There is a lot wrong with our legal system. But misrepresenting it as a closed system capable of a monumental conspiracy on this scale is not only a calumny it is dangerous. It leaves the people who have most cause to rely on it with unjustified fears – instead of focusing on the perfectly justified fears we should be addressing.

Pregnant women with mental disorders, even if currently detained, should not be given the impression that substitute decisions about their clinical care during childbirth are likely to be made on the basis of a social worker’s view about the best interests of the child, rather than what is in their clinical best interests. This is not true. Social workers were not involved in that decision.

Nor is it true that the judge made a decision to override the mother’s wishes for fear that she would stop taking her medication in the future as was reported in both the Daily Telegraph and Daily Mail. The far more profound issue was that the mother’s plans for the child involved a long period of uncertainty and the judge took the view that a stable placement through adoption was to be preferred.
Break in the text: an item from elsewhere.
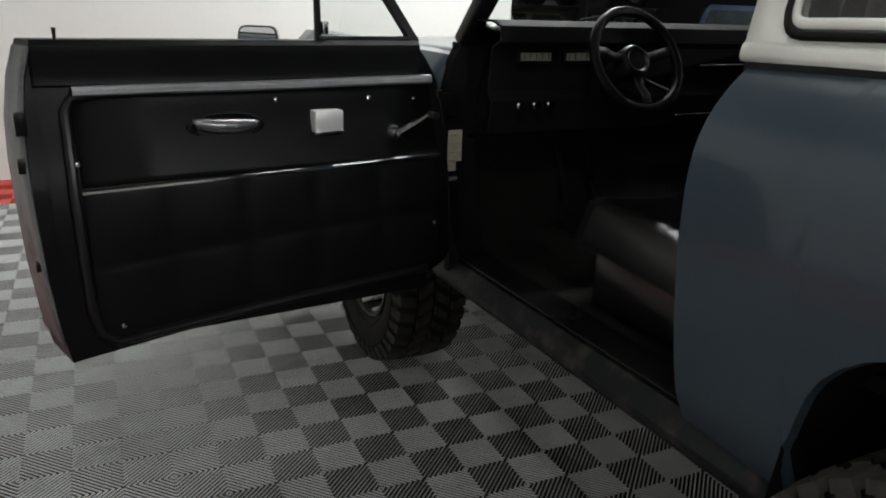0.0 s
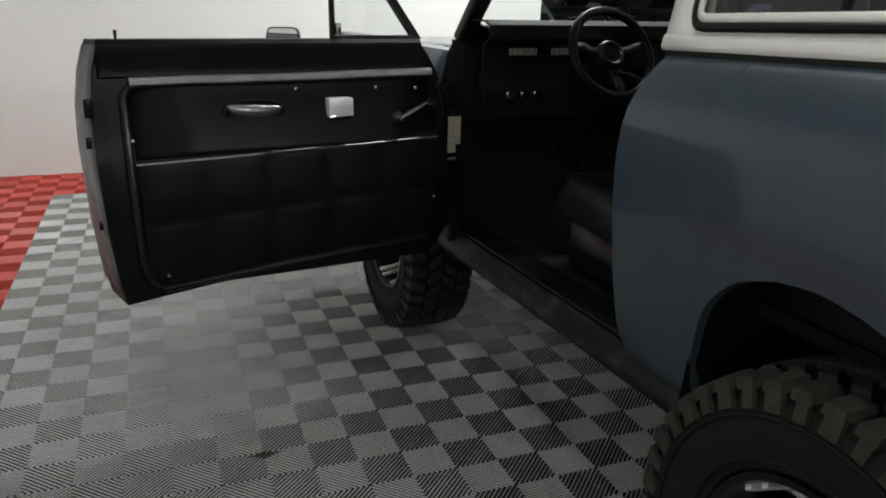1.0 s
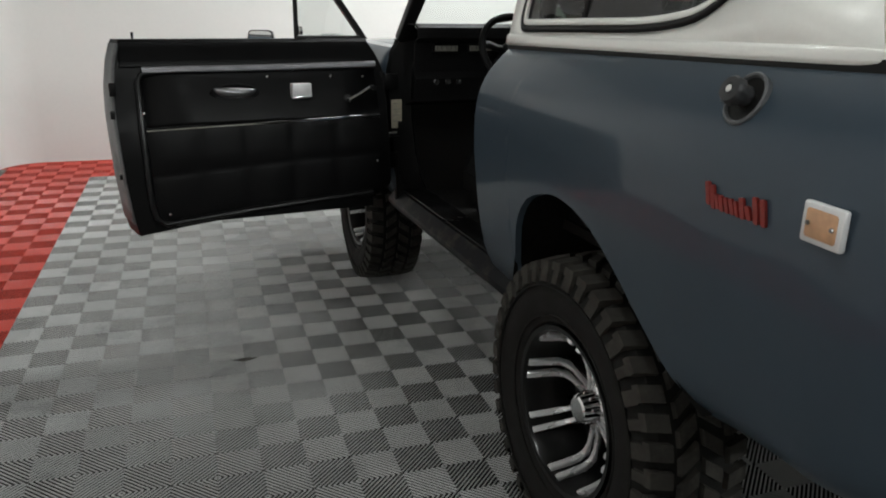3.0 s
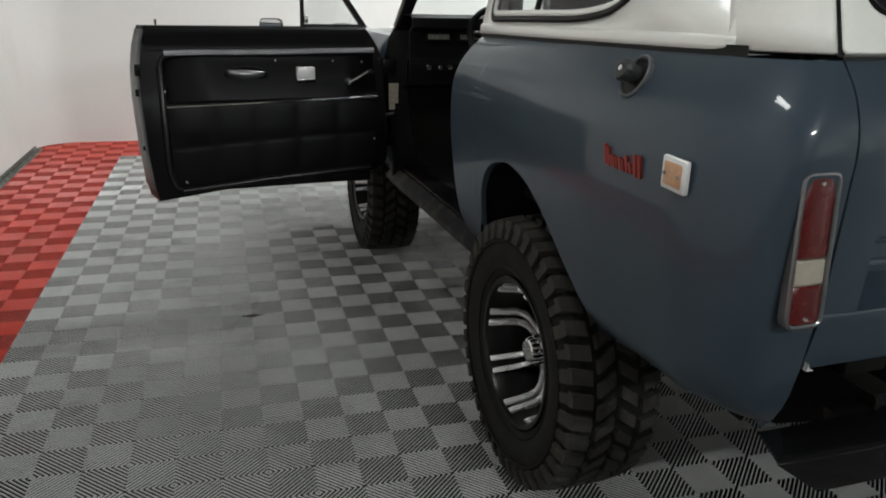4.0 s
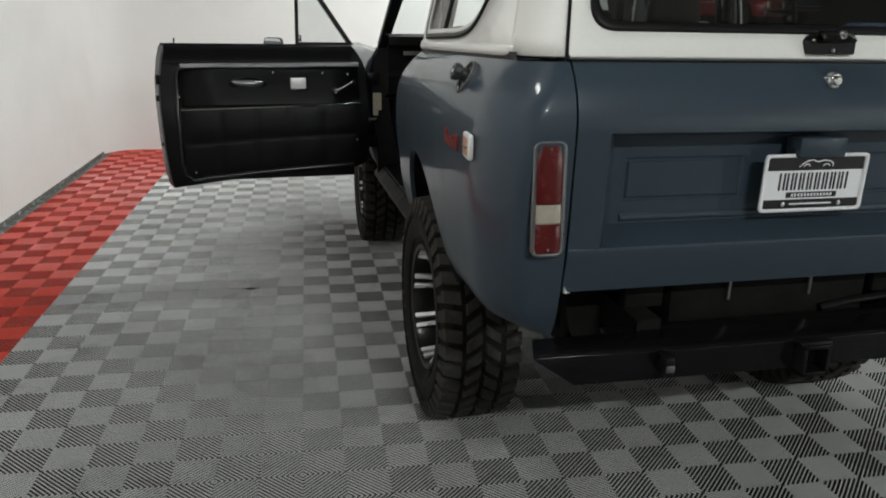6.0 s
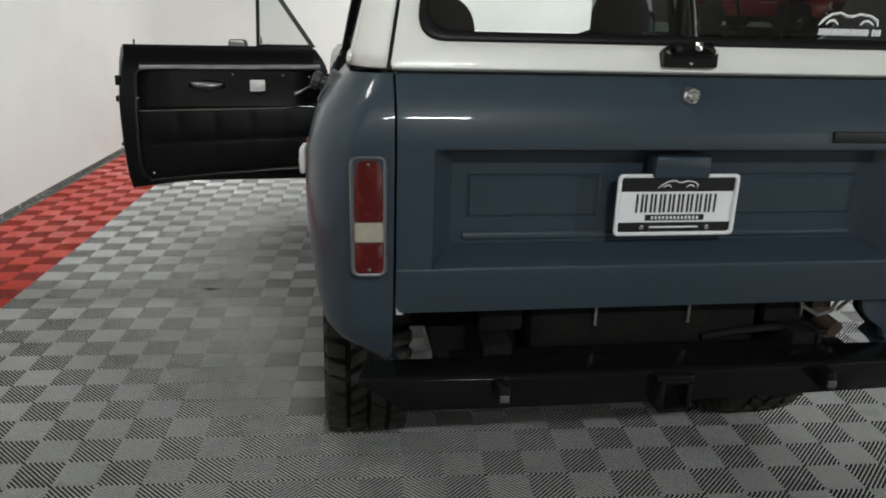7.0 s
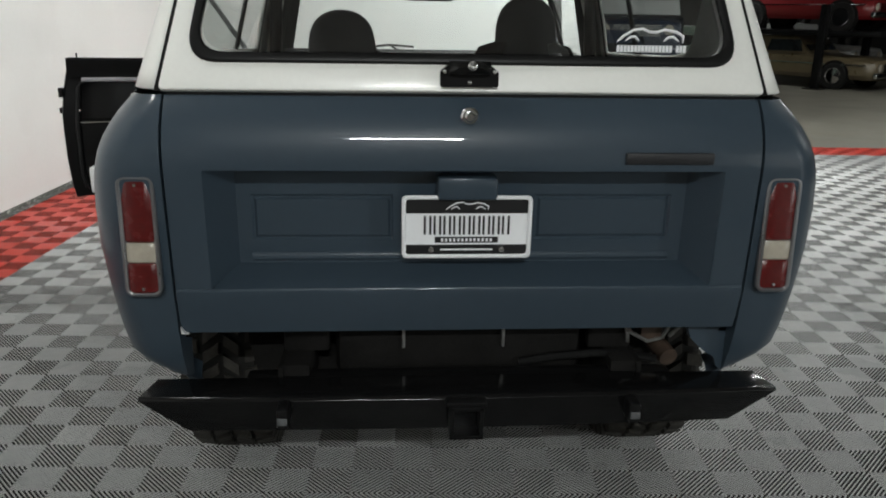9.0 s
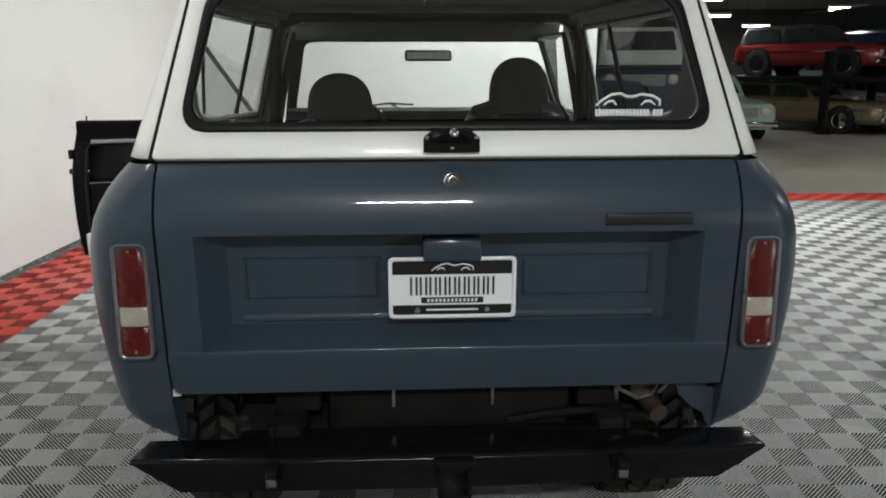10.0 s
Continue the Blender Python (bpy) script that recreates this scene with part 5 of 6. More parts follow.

There is a final question this case raises. We know that reporting judgments may be a good thing because transparency in judicial reasoning is right in principle. In the family courts and Court of Protection it may come at a cost to vulnerable participants who have no power to control the information which enters the public domain in this way.

One justification for reporting more cases is of course that we can scotch pernicious inaccurate reporting of this nature by ensuring the facts are available from the outset. But a trend worth monitoring when hysteria of this nature is so easy to whip up is the relationship the facts have to the commentary.